On Thursday, Executive Director Anthony Romero sent ACLU national staff an internal memo explaining the organization’s economic rationale behind its union negotiations. PolicyMic received a copy of the memo, from an ACLU spokesperson, which did not mention the just cause contract provision.

Ironically, in recent years, the ACLU has been an outspoken critic of wrongful discharge, stating, "The magnitude of the problem is enormous." In fact, in 1998 and again in 2002, the ACLU published legislative briefs that advocated for nationwide "just cause" provisions as the "answer to injustice" in the workplace — the same provisions it is now seeking to jettison from some of its worker’s contracts.

"Management is demanding that ... the union would agree to a long list of employee acts and behaviors [that] would constitute just cause for termination, including 'disloyalty,'" said Schultz.

But the disagreements do go deeper. The ACLU wants its unionized workers, who average salaries of $41,000 per year, according to staff, to start paying for their own health care benefits.

Romero also pointed to a significant decrease in donations to the ACLU following the 2009 market collapse — including the loss of an unnamed $22 million annual donor — that, he said, had made employee contributions to health insurance plans a necessity.
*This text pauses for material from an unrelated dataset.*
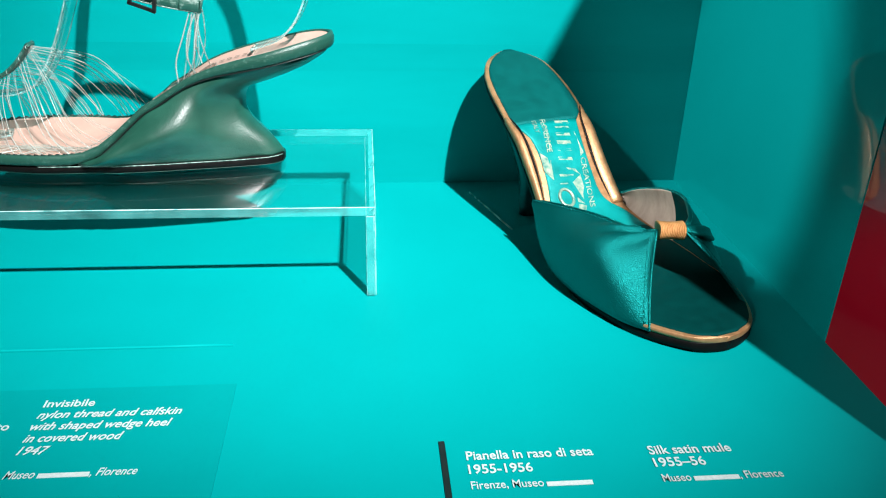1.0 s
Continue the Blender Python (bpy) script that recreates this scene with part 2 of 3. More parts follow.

He noted that the nonprofit is still running a  $8.346 million deficit this year, even after it drew $22.689 million from reserve funds.

"We pay our employees higher than other leading nonprofits," Romero stated in the email to staff. He went on to cite a 2011 Non-Profit Times compensation report that revealed ACLU salaries to be higher than average across the board. "We use market data of other nonprofits to determine salaries," he remarked, adding that his own salary was comparable to that of other nonprofit CEOs.

Meanwhile, however, the top five executives at the company received a combined $100,000 salary hike in 2012, an amount that would have covered an 8% boost for all unionized staff, according to a Local 2110 press release.

Image courtesy of UAW Local 2110.

Despite the austerity measures for its low-level employees, the ACLU’s most recent tax returns report close to $34 million in gross revenue, with $32 million in total expenses. The same documents reveal that Executive Director Anthony Romero earned a base salary of $382,000 and collected an additional $24,000 in other compensation and benefits.

Romero isn’t the only top-level ACLU executive who makes the same wages as President Obama. In fact, the ACLU's top 10 earners all received over $300,000 each between 2011-2012. That was before the same executives gave themselves raises in 2012, some of which represented a pay increase of as much as 12%.

"The hypocrisy of the ACLU is shocking," said ACLU Legal Assistant Emily Carter. "They are not protecting their lowest-paid employees, who are just as dedicated to the ACLU's causes as the most senior employees and management."

Kate Larkin, who has been employed by the ACLU as a legal assistant for close to three years, accused the nonprofit’s management of promoting socioeconomic stratification within the organization. "It’s a class-based system that they’re buying into in their own office," she said. 

Local 2110 president, Rosenstein, believes news of the ACLU’s dealings with organized labor will undermine its credibility with donors. "It tarnishes the reputation of the ACLU," she stated. Addressing protesters at the end of the demonstration, she encouraged Local 2110 to be "relentless" and "keep on keeping on."

According to demonstrators, all of the unionized workers in the collective bargaining unit came out in protest. (The ACLU puts this number at 28.) But they are not the only ACLU employees dissatisfied with the givebacks. Last May, non-unionized workers in the unit sent ACLU management a memo explaining their opposition. The group of senior staff attorneys, strategists and policy analysts urged "the ACLU not to penalize those at the bottom of the organizational hierarchy, and to agree to a contract that does not cut benefits or diminish workplace rights."

Even union workers outside Local 2110 came and demonstrated in front of the ACLU building on Wednesday. One woman, Carmen Santiago, came wearing a red dashiki. She works for NYCLU, another 2110. The NYCLU’s contract is not under scrutiny right now, but Santiago came out anyway for her colleagues, and said, "everything is all in solidarity."

Larkin thinks that even Santiago’s contract will be on the chopping block soon. In her opinion, no unionized staff at the ACLU is safe from givebacks.

The union members and ACLU staff have another bargaining session on July 31st.